* [Request]: Restate all the material verbatim, except for the pictures.

* [Dataset excerpt]:
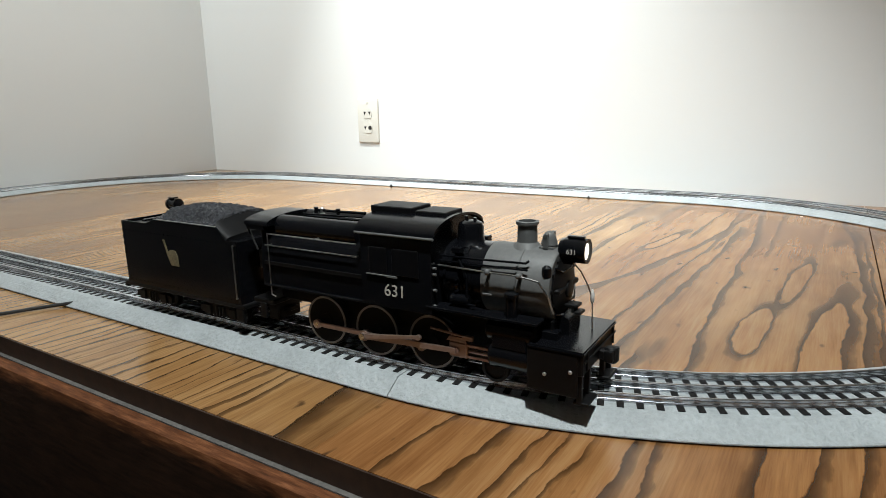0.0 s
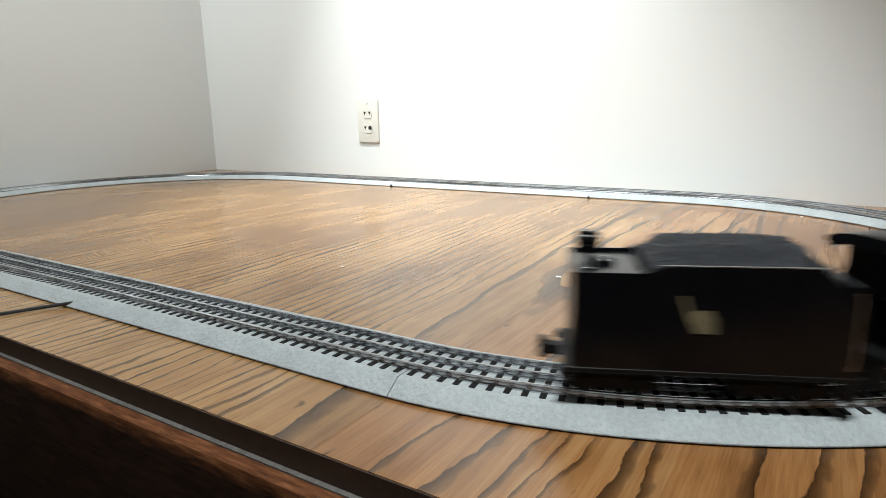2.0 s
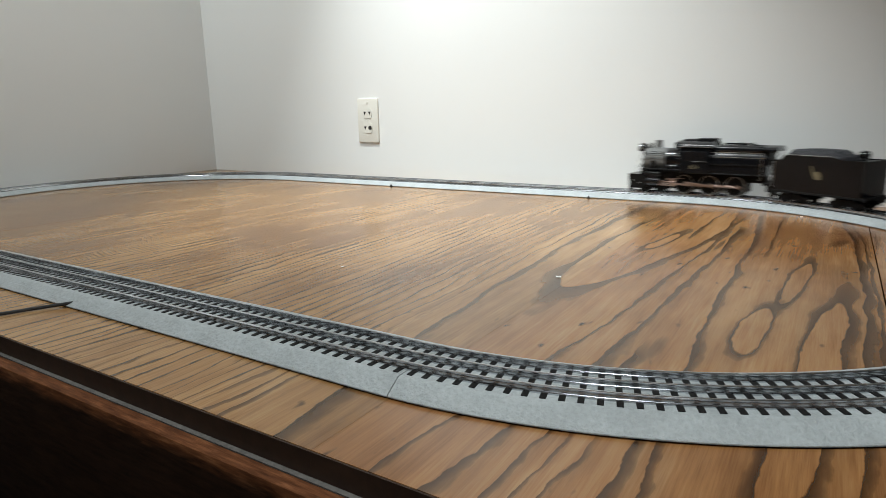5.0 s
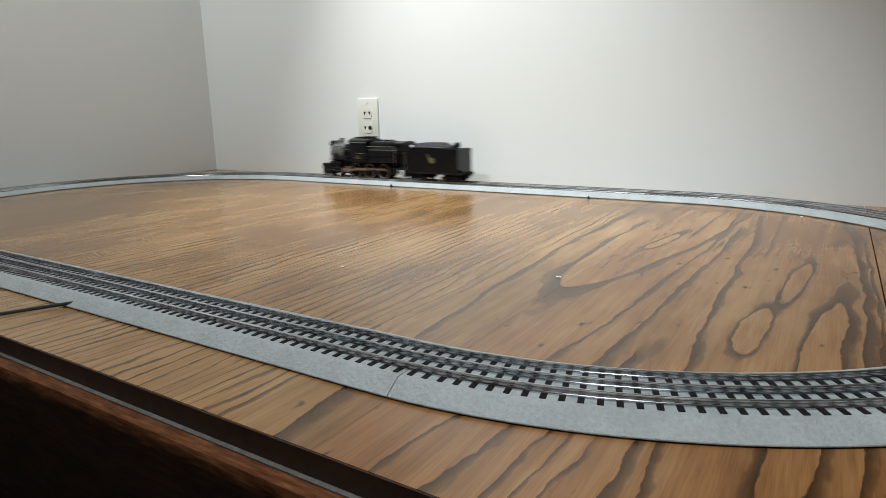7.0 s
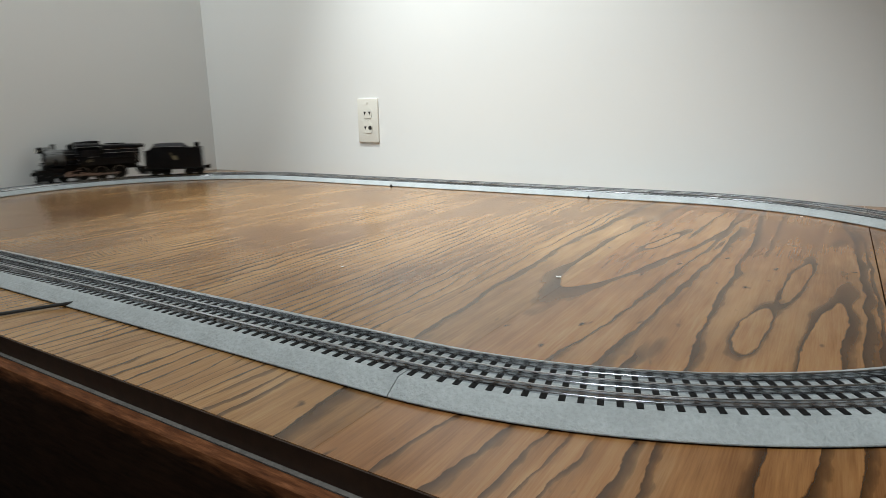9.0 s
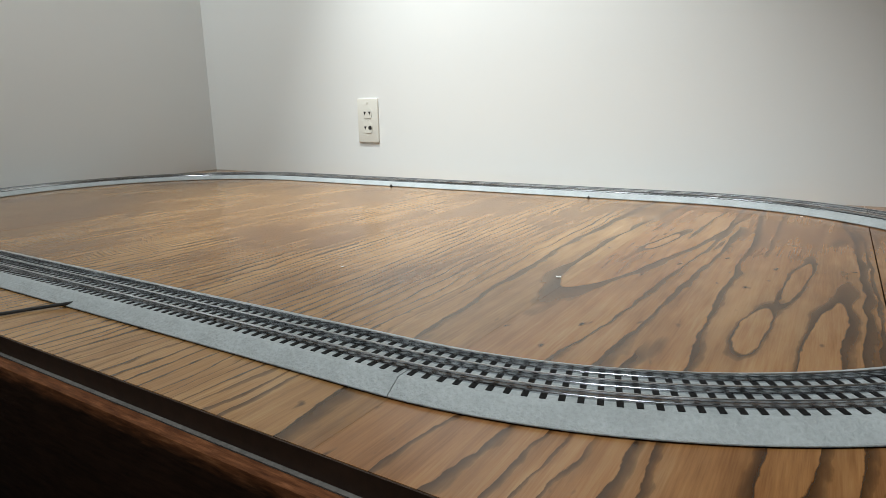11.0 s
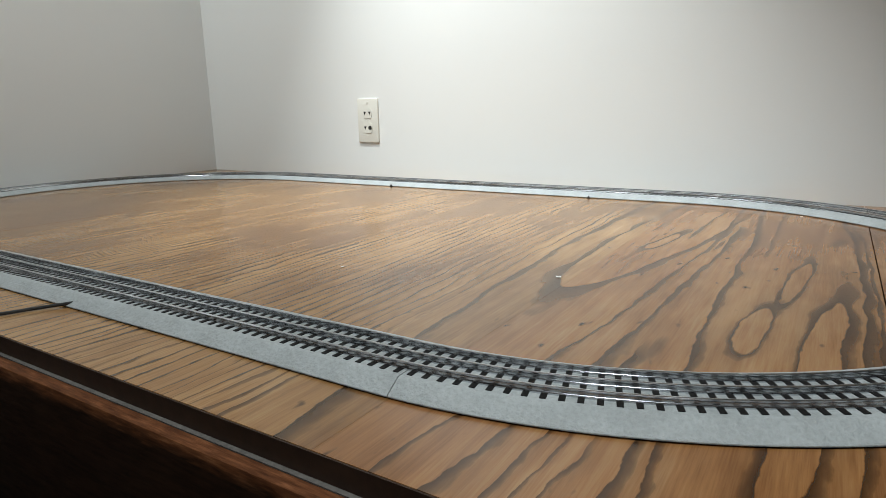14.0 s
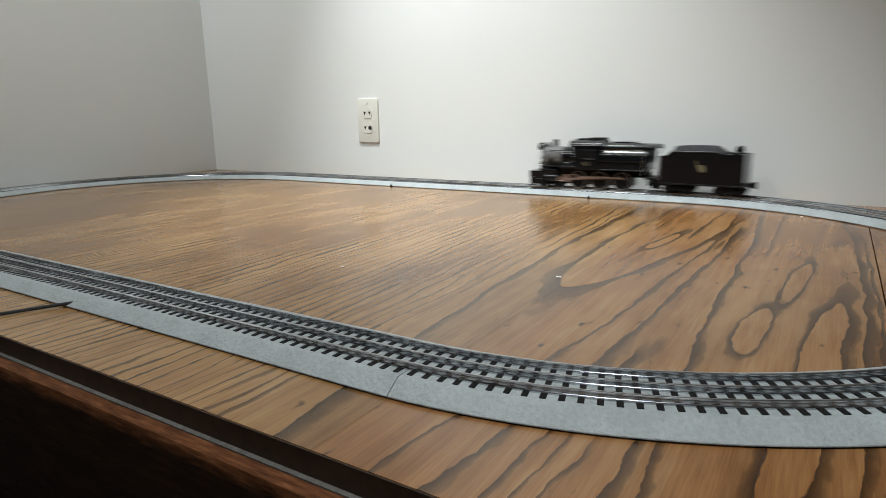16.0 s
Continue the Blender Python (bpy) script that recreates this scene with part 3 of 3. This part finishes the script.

* [Worked answer]:
0.0 s
2.0 s
5.0 s
7.0 s
9.0 s
11.0 s
14.0 s
16.0 s
Continue the Blender Python (bpy) script that recreates this scene with part 3 of 3. This part finishes the script.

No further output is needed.